• **Exercise goal**: Extract every line that contains the word "kind".

• **Given information**:
* start *
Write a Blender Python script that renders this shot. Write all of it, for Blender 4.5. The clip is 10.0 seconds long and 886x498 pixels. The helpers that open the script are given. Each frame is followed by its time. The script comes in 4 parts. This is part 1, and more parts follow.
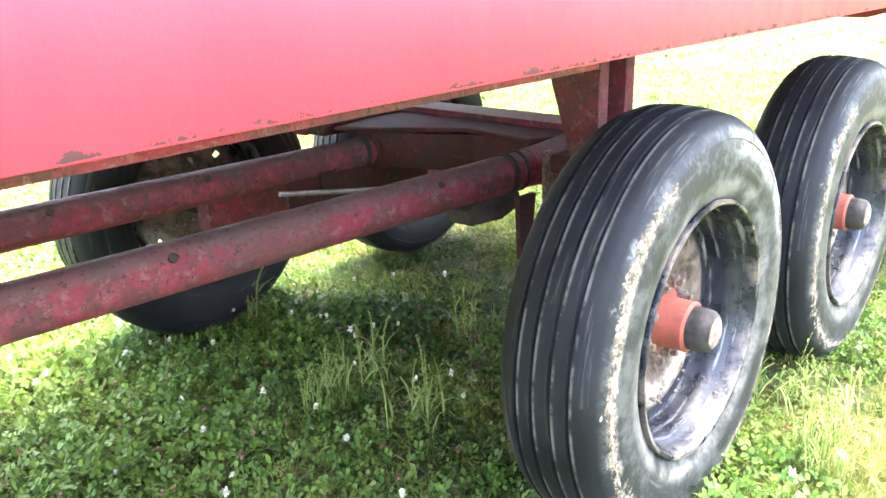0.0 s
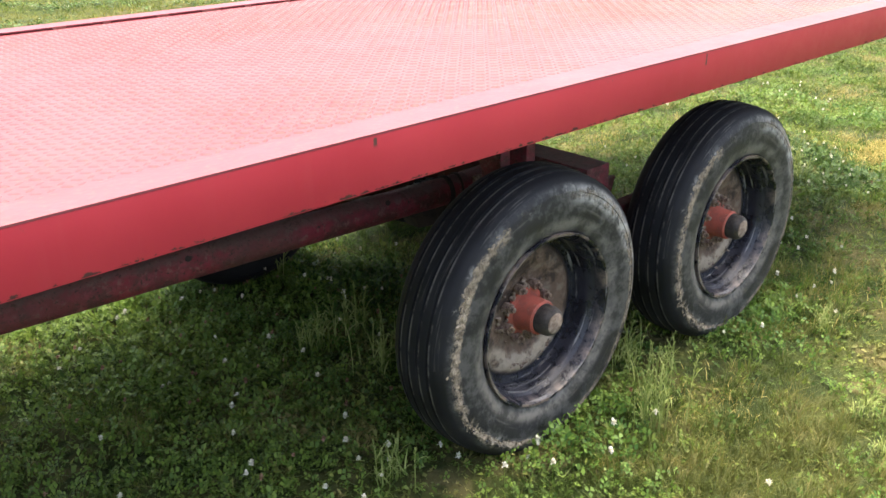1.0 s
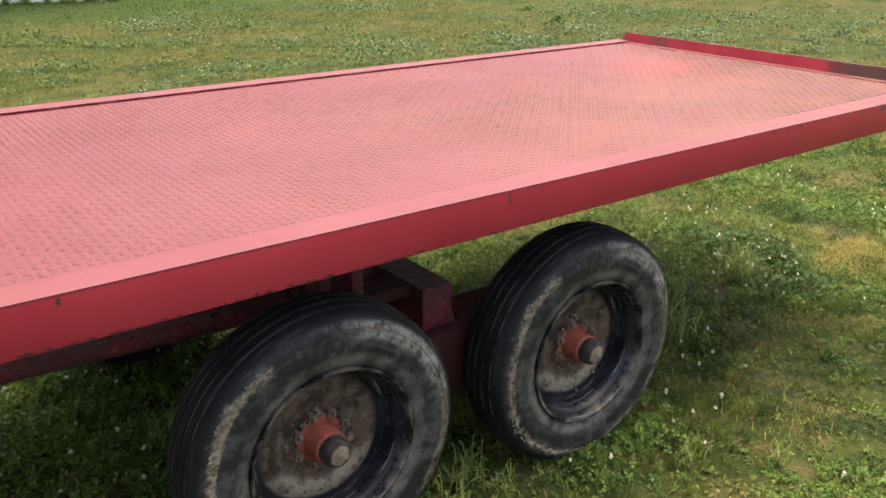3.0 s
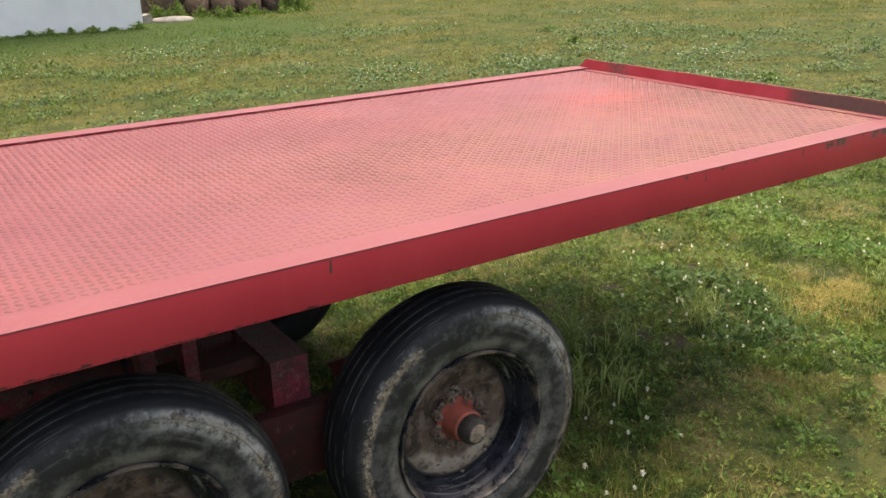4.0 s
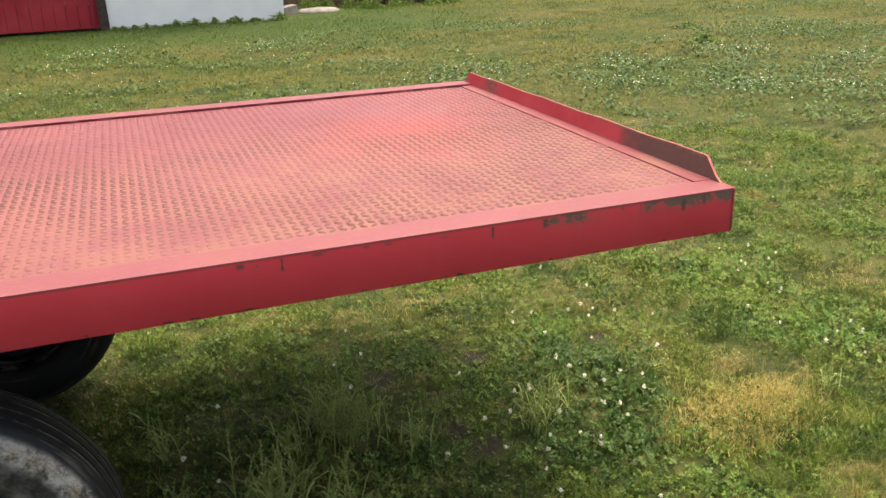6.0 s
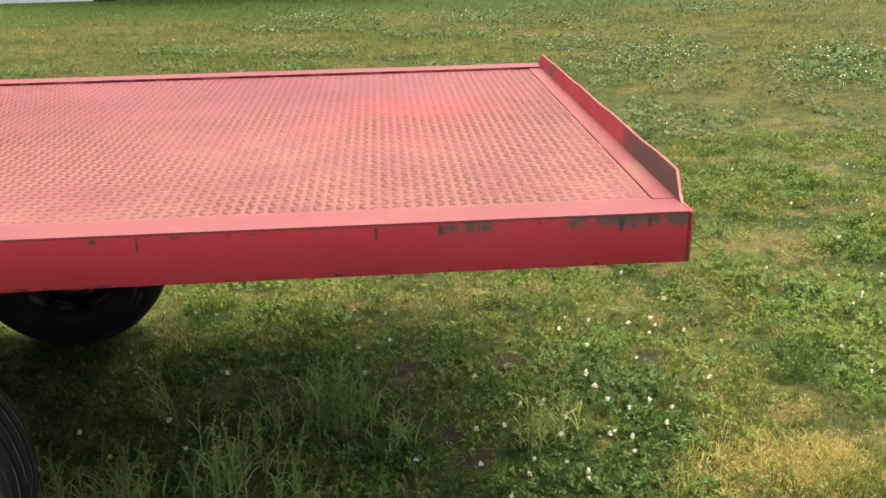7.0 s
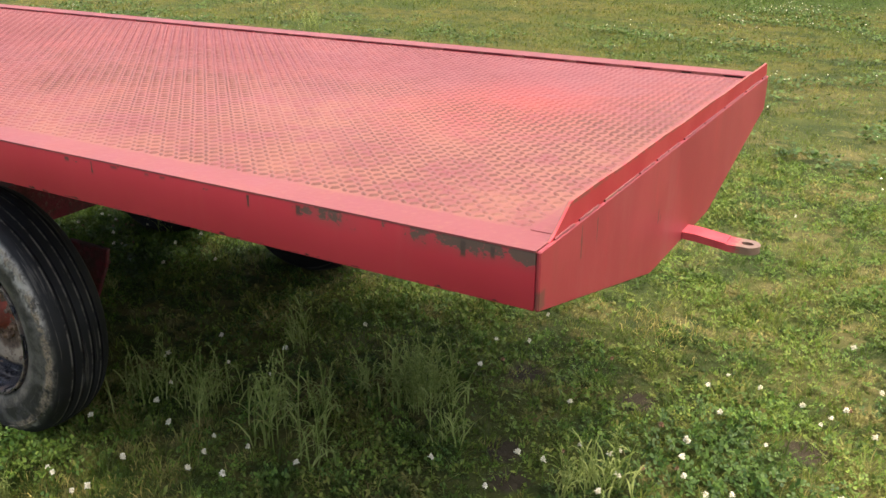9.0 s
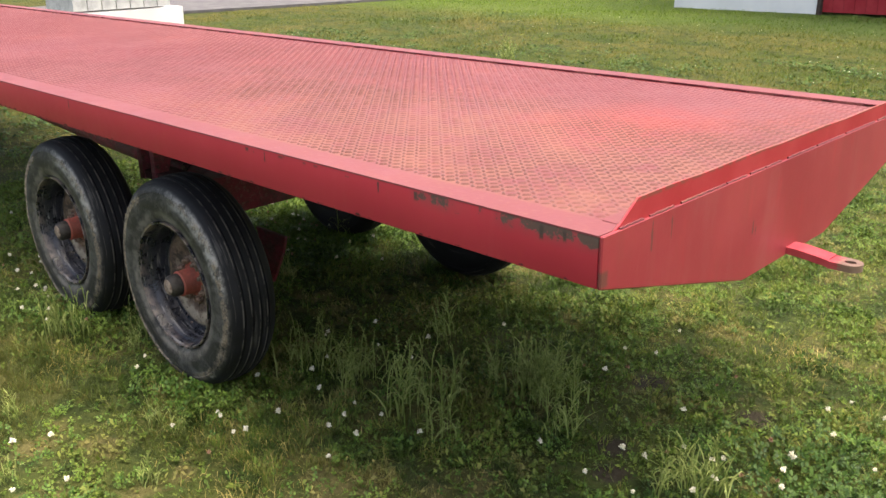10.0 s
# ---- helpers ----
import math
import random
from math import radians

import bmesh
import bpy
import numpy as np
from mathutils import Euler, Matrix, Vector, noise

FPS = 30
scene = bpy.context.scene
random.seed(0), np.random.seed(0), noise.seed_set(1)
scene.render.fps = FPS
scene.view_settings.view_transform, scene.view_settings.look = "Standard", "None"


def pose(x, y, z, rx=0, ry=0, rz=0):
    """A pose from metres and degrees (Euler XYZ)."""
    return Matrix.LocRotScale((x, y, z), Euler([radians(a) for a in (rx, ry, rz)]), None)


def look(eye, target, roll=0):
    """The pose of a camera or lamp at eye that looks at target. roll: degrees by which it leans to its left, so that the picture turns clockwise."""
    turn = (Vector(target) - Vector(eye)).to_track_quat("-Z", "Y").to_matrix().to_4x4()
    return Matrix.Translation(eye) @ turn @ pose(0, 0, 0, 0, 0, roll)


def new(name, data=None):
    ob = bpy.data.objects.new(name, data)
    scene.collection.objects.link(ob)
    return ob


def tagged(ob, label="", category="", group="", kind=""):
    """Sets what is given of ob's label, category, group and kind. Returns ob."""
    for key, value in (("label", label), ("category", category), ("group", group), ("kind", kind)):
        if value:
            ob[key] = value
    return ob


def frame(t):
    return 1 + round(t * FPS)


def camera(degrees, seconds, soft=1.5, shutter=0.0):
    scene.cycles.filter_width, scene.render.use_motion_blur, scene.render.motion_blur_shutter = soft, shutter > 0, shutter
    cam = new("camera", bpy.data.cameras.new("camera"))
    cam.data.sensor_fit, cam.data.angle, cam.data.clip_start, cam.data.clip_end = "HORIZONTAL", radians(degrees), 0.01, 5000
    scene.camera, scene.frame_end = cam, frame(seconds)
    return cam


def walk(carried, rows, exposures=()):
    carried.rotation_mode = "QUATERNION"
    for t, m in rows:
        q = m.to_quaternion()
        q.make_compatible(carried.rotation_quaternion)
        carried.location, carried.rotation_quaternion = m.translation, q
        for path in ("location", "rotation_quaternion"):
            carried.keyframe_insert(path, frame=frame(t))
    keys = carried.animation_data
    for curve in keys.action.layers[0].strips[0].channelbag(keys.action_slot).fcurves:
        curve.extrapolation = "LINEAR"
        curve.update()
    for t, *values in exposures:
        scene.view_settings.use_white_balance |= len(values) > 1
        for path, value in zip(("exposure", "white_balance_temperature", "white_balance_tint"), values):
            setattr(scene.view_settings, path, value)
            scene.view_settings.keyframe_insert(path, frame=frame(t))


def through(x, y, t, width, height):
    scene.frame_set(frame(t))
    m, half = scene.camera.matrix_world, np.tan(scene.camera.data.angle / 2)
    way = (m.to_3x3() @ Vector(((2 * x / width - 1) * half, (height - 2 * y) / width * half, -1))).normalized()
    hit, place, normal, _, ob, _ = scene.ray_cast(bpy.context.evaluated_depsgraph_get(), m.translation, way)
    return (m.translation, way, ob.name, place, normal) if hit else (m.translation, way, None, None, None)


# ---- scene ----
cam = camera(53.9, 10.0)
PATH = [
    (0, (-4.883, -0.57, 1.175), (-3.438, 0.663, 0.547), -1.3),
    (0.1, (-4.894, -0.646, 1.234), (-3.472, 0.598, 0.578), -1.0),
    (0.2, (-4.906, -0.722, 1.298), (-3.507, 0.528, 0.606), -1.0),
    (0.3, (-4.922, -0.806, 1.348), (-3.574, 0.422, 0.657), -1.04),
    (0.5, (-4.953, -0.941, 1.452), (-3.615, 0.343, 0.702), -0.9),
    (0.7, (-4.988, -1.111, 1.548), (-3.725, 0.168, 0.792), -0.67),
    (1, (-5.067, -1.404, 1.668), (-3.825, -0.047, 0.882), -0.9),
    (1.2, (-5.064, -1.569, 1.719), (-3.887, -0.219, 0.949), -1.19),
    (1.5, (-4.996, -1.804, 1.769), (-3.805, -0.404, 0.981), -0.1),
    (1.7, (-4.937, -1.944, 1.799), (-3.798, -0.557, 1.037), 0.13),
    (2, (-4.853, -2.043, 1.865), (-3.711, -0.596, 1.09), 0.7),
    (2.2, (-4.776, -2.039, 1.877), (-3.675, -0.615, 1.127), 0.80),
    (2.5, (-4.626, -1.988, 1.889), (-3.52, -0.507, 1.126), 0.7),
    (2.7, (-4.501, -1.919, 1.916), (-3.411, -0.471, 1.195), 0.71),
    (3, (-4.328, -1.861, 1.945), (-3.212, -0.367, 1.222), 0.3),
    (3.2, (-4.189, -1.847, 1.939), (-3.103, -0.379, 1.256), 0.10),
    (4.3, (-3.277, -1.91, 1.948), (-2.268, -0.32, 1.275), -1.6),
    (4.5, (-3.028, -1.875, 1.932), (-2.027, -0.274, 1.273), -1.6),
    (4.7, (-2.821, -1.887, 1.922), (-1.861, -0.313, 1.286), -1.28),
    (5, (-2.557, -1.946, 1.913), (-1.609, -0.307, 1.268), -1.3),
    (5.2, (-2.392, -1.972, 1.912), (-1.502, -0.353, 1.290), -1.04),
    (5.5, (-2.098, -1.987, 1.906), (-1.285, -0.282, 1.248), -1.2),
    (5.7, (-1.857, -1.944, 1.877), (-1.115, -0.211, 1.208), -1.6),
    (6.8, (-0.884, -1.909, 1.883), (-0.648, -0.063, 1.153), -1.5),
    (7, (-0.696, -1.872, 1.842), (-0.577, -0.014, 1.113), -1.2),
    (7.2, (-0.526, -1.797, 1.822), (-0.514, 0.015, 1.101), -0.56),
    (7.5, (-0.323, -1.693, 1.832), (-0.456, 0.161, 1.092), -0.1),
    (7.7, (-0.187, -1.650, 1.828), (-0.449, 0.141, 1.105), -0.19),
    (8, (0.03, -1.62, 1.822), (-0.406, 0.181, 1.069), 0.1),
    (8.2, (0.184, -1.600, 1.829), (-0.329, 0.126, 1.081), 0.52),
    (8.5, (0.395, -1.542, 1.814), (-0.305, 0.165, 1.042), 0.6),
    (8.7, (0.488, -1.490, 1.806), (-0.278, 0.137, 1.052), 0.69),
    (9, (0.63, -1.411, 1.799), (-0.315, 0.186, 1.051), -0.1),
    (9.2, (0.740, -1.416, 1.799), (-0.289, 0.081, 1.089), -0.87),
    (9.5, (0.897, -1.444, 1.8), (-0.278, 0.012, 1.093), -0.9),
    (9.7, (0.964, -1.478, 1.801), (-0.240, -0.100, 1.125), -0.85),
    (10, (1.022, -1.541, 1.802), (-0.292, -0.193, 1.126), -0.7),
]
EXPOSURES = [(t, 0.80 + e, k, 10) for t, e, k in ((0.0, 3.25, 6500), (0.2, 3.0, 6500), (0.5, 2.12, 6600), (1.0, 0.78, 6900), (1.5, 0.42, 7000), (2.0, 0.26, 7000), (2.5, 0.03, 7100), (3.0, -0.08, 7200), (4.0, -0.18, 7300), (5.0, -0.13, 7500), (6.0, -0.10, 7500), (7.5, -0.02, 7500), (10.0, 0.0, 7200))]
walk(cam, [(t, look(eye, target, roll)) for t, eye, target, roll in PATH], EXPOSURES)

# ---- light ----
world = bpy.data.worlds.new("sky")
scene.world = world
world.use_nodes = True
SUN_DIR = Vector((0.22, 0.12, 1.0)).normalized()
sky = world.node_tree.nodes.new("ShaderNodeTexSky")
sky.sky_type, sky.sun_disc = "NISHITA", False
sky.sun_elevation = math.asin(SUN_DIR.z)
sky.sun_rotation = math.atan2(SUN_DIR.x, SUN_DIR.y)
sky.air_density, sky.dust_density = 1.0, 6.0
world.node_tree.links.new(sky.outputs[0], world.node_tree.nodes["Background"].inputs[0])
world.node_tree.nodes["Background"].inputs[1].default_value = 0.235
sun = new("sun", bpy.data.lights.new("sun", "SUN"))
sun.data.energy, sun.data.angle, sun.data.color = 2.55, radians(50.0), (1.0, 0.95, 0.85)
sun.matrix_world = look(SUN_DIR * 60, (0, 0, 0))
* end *
• **Solution to this problem**:
def tagged(ob, label="", category="", group="", kind=""):
    """Sets what is given of ob's label, category, group and kind. Returns ob."""
    for key, value in (("label", label), ("category", category), ("group", group), ("kind", kind)):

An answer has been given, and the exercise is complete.